His cabinet included Oscar Josué Reyes Cárdenas, Didier Alberto Tavera Amado, Rafael Valero Cetina, Manuel Enrique Niño Gómez (Government); Emilia Lucía Ospina Cadavid (Finance); Ricardo Flórez Rueda and Cristian Rojas Hernández (Health); Bonel Patiño Noreña, Héctor Murillo, Zoraida Celis Carrillo, Clara Isabel Rodríguez Serrano, Milce Idárraga de González (Education); Adolfo Pinilla Plata, Rafael Valero Cetina (Infrastructure); Luis Antonio Mesías Velasco, Luis Emilio Rojas Pabón (Planning); Didier Alberto Tavera Amado, Juan Carlos Sierra Ayala, Guillermo Henrique Gómez Paris, Samuel Prada Cobos, Holger Díaz Hernández (Development); Víctor Hugo Morales Núñez, Iván Darío Porras Gómez (Agriculture and Rural Development); Juana Yolanda Bazán Achury, Gladys Elfidia Ballesteros Miranda (General Secretariat); Gilberto Tirado Pardo, Mary Matilde Quijano Orduz, María Aidé Afanador Moreno (Private Secretariat); and Jorge Céspedes Camacho, Oscar Alfonso Téllez Valenzuela (Legal Affairs).
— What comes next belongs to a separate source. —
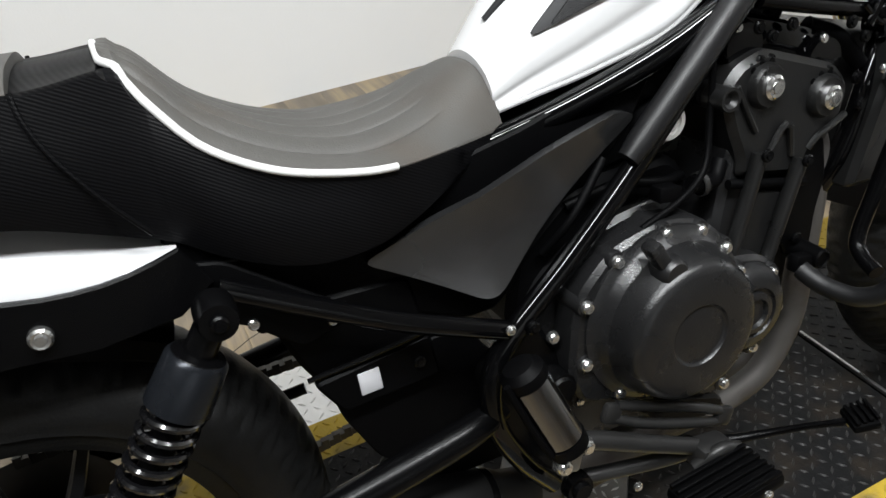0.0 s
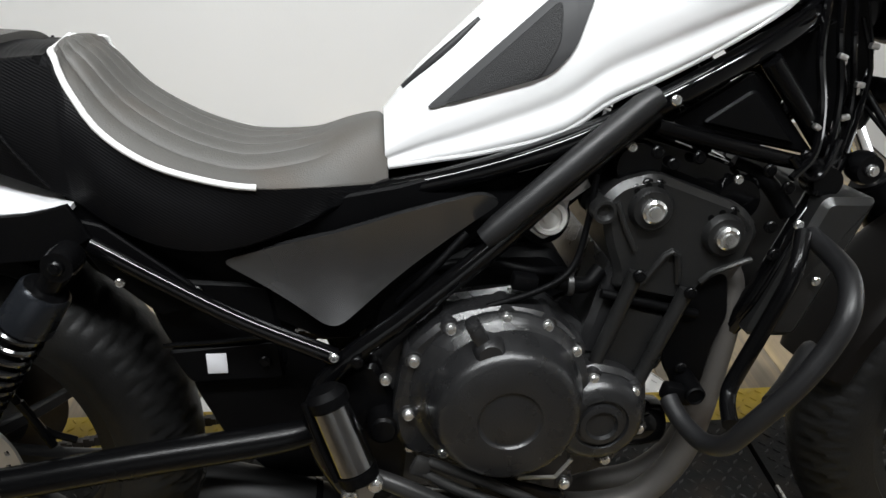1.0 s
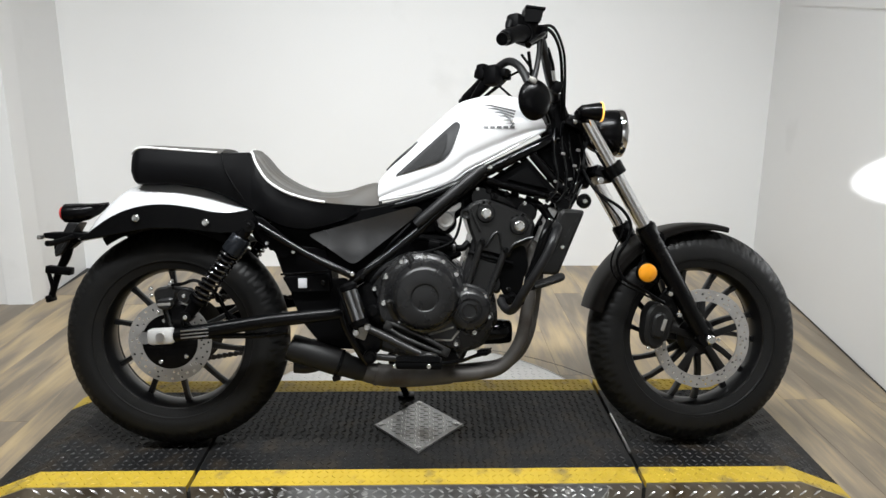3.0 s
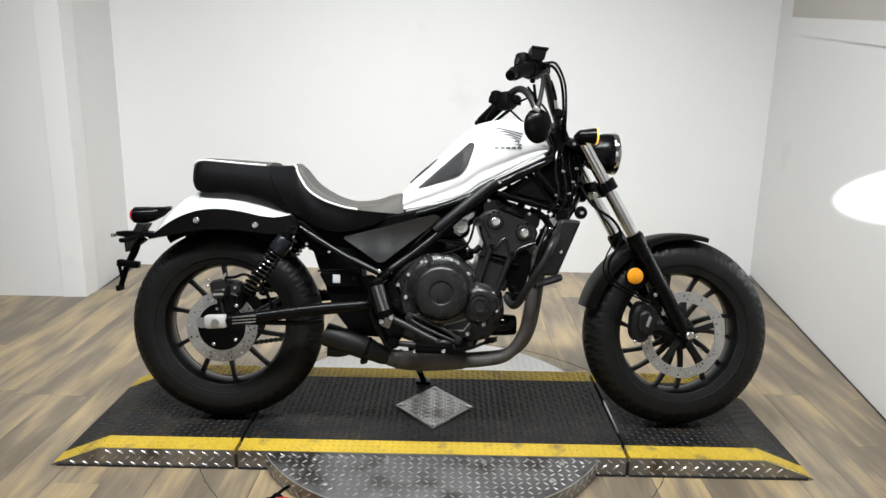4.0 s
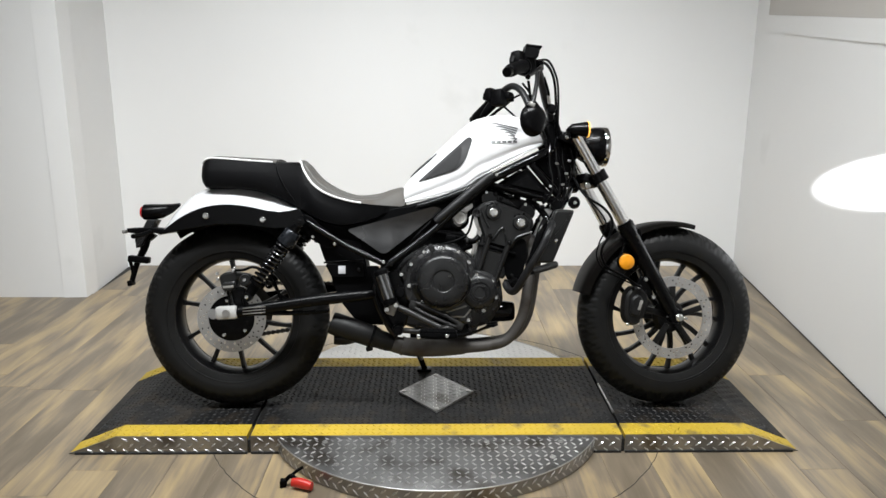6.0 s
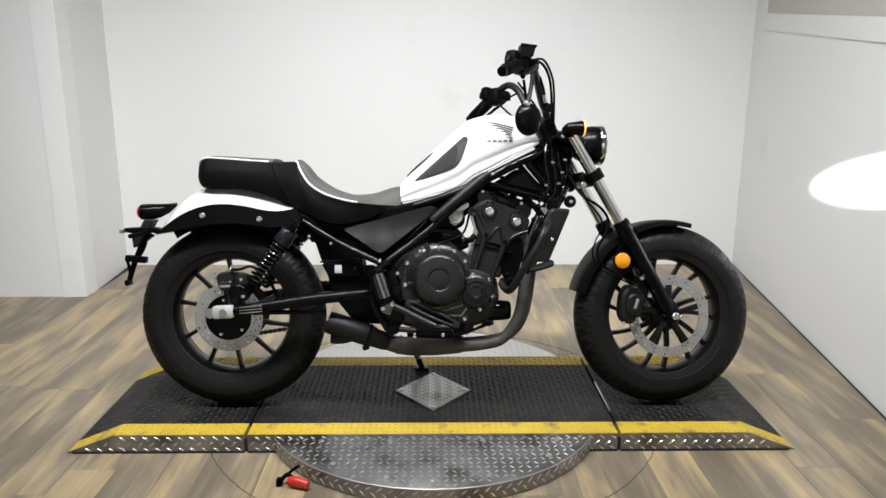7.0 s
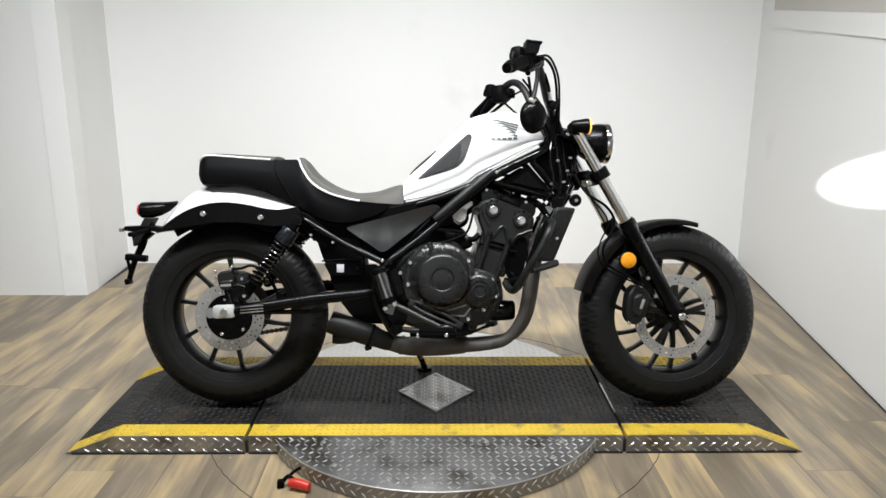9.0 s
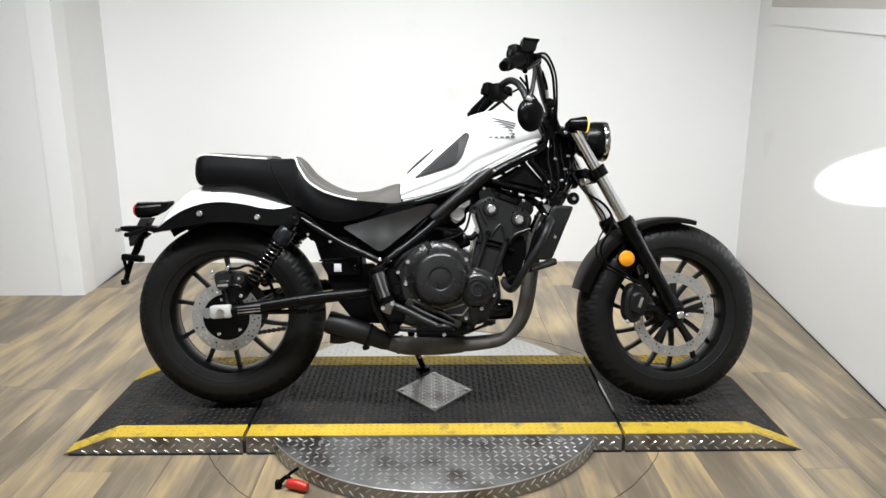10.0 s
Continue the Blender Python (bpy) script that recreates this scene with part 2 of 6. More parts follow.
def part(name, me, material, parent=None, label="", m=None):
    """Links a mesh (or a bmesh) as one object under a thing or a part."""
    if isinstance(me, bmesh.types.BMesh):
        bm, me = me, bpy.data.meshes.new(name)
        bmesh.ops.recalc_face_normals(bm, faces=bm.faces)
        bm.to_mesh(me)
        bm.free()
        me.shade_smooth()
        me.set_sharp_from_angle(angle=radians(38))
    if not me.materials:
        me.materials.append(material)
    ob = new(name, me)
    if parent:
        ob.parent = parent
    if m is not None:
        ob.matrix_local = m
    if label:
        ob["label"] = label
    return ob


def spline(pts, n):
    """Catmull-Rom through rows of numbers, n steps a span."""
    p = np.array(pts, float)
    q = np.vstack([2 * p[0] - p[1], p, 2 * p[-1] - p[-2]])
    out = []
    for i in range(1, len(q) - 2):
        for j in range(n):
            t = j / n
            a, b, c, d = q[i - 1], q[i], q[i + 1], q[i + 2]
            out.append(0.5 * (2 * b + (c - a) * t + (2 * a - 5 * b + 4 * c - d) * t * t + (3 * b - a - 3 * c + d) * t ** 3))
    out.append(p[-1])
    return np.array(out)


def loft(rings, closed=True, caps=True):
    """Verts and faces of a skin over rings of equal length."""
    rings = [np.array(r) for r in rings]
    k = len(rings[0])
    verts = np.vstack(rings)
    faces = []
    for i in range(len(rings) - 1):
        for j in range(k if closed else k - 1):
            a, b = i * k + j, i * k + (j + 1) % k
            faces.append((a, b, b + k, a + k))
    if caps and closed:
        faces.append(tuple(range(k))[::-1])
        faces.append(tuple(range((len(rings) - 1) * k, len(rings) * k)))
    return verts, faces


def tube(pts, r, seg=14, n=5, smooth=True):
    """A pipe along points (x, y, z); r is one radius or one for each point."""
    pts = np.array(pts, float)
    rad = np.full(len(pts), r) if np.isscalar(r) else np.array(r, float)
    if smooth and len(pts) > 2:
        s = spline(np.column_stack([pts, rad]), n)
        pts, rad = s[:, :3], s[:, 3]
    tang = np.gradient(pts, axis=0)
    tang /= np.linalg.norm(tang, axis=1)[:, None]
    up = np.array([0, 0, 1.0]) if abs(tang[0][2]) < 0.9 else np.array([0, 1.0, 0])
    rings = []
    for p, t, q in zip(pts, tang, rad):
        a = up - t * (up @ t)
        a /= np.linalg.norm(a)
        up = a
        b = np.cross(t, a)
        th = np.linspace(0, 2 * np.pi, seg, endpoint=False)
        rings.append(p + q * (np.cos(th)[:, None] * a + np.sin(th)[:, None] * b))
    return loft(rings)


def lathe(profile, centre=(0, 0, 0), axis="y", seg=48, closed=False):
    """Revolves (radius, offset along the axis) about an axis through centre."""
    th = np.linspace(0, 2 * np.pi, seg, endpoint=False)
    rings = []
    for r, o in profile:
        c, s, f = r * np.cos(th), r * np.sin(th), np.full(seg, o)
        rings.append({"y": np.stack([c, f, s], 1), "x": np.stack([f, c, s], 1), "z": np.stack([c, s, f], 1)}[axis] + np.array(centre))
    if closed:
        rings.append(rings[0])
    return loft(rings, caps=not closed)


def join(*pieces):
    verts, faces, k = [], [], 0
    for v, f in pieces:
        verts.append(np.array(v, float))
        faces += [tuple(i + k for i in g) for g in f]
        k += len(v)
    return np.vstack(verts), faces


def moved(piece, m):
    v, f = piece
    return np.array([m @ Vector(p) for p in v]), f


def box(size, m=None, bevel=0.004):
    bm = bmesh.new()
    bmesh.ops.create_cube(bm, size=1)
    bmesh.ops.scale(bm, vec=size, verts=bm.verts)
    if bevel:
        bmesh.ops.bevel(bm, geom=bm.edges[:], offset=min(bevel, min(size) * 0.45), segments=2, affect="EDGES", profile=0.5)
    if m is not None:
        bmesh.ops.transform(bm, matrix=m, verts=bm.verts)
    bm.verts.index_update()
    out = np.array([v.co for v in bm.verts]), [tuple(v.index for v in f.verts) for f in bm.faces]
    bm.free()
    return out


def plate(outline, y0, y1, bevel=0.003):
    """A slab whose outline is (x, z), from y0 to y1, with rounded rims."""
    o = np.array(outline, float)
    area = sum(o[i][0] * o[(i + 1) % len(o)][1] - o[(i + 1) % len(o)][0] * o[i][1] for i in range(len(o)))
    if area < 0:
        o = o[::-1]
    nrm = []
    for i in range(len(o)):
        d1, d2 = o[i] - o[i - 1], o[(i + 1) % len(o)] - o[i]
        a = np.array([-d1[1], d1[0]]) / (np.linalg.norm(d1) + 1e-9) + np.array([-d2[1], d2[0]]) / (np.linalg.norm(d2) + 1e-9)
        nrm.append(a / max(0.5, np.linalg.norm(a)))
    inner = o + np.array(nrm) * bevel
    lo, hi = min(y0, y1), max(y0, y1)
    rows = [(inner, lo), (o, lo + bevel), (o, hi - bevel), (inner, hi)]
    return loft([np.stack([q[:, 0], np.full(len(q), y), q[:, 1]], 1) for q, y in rows])


def rounded(outline, r=0.012, n=4):
    """Rounds the corners of an outline."""
    o = np.array(outline, float)
    out = []
    for i in range(len(o)):
        p, a, b = o[i], o[i - 1], o[(i + 1) % len(o)]
        ra = min(r, np.linalg.norm(a - p) * 0.45)
        rb = min(r, np.linalg.norm(b - p) * 0.45)
        s, e = p + (a - p) / np.linalg.norm(a - p) * ra, p + (b - p) / np.linalg.norm(b - p) * rb
        for t in np.linspace(0, 1, n):
            out.append((1 - t) ** 2 * s + 2 * t * (1 - t) * p + t * t * e)
    return out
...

===Parapolitics conviction===
On January 31, 2011, at the start of a new gubernatorial campaign, Aguilar was dismissed from office and barred from holding public office for 20 years by the Attorney General's Office, which concluded that he had links to the paramilitary group Autodefensas Unidas de Colombia (AUC). In a parallel criminal investigation, an arrest warrant was issued against him, which was executed in July 2011. During this period, he campaigned in support of his son Richard Aguilar, who was elected governor of Santander in the October 2011 elections.
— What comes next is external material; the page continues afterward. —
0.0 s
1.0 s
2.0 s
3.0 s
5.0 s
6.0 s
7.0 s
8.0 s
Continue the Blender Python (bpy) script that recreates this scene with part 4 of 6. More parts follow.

In 2013, based partly on the testimony of paramilitary commander Salvatore Mancuso, the Supreme Court of Justice sentenced Aguilar to nine years in prison for aggravated conspiracy. He served part of the sentence in San Gil prison and was released on parole after approximately seven years, in March 2015.

==Books==

Aguilar is the author of the book Así maté a Pablo Escobar (This Is How I Killed Pablo Escobar), which was reported to have achieved high sales in Colombia, Peru, Spain, and Germany.

==Popular culture==
- In the television series Pablo Escobar, The Drug Lord, Aguilar is portrayed by actor Mario Ruiz.
- In the television series Tres Caínes, the character Hugo Pallomar, based on Aguilar, is portrayed by Andrés Soleibe.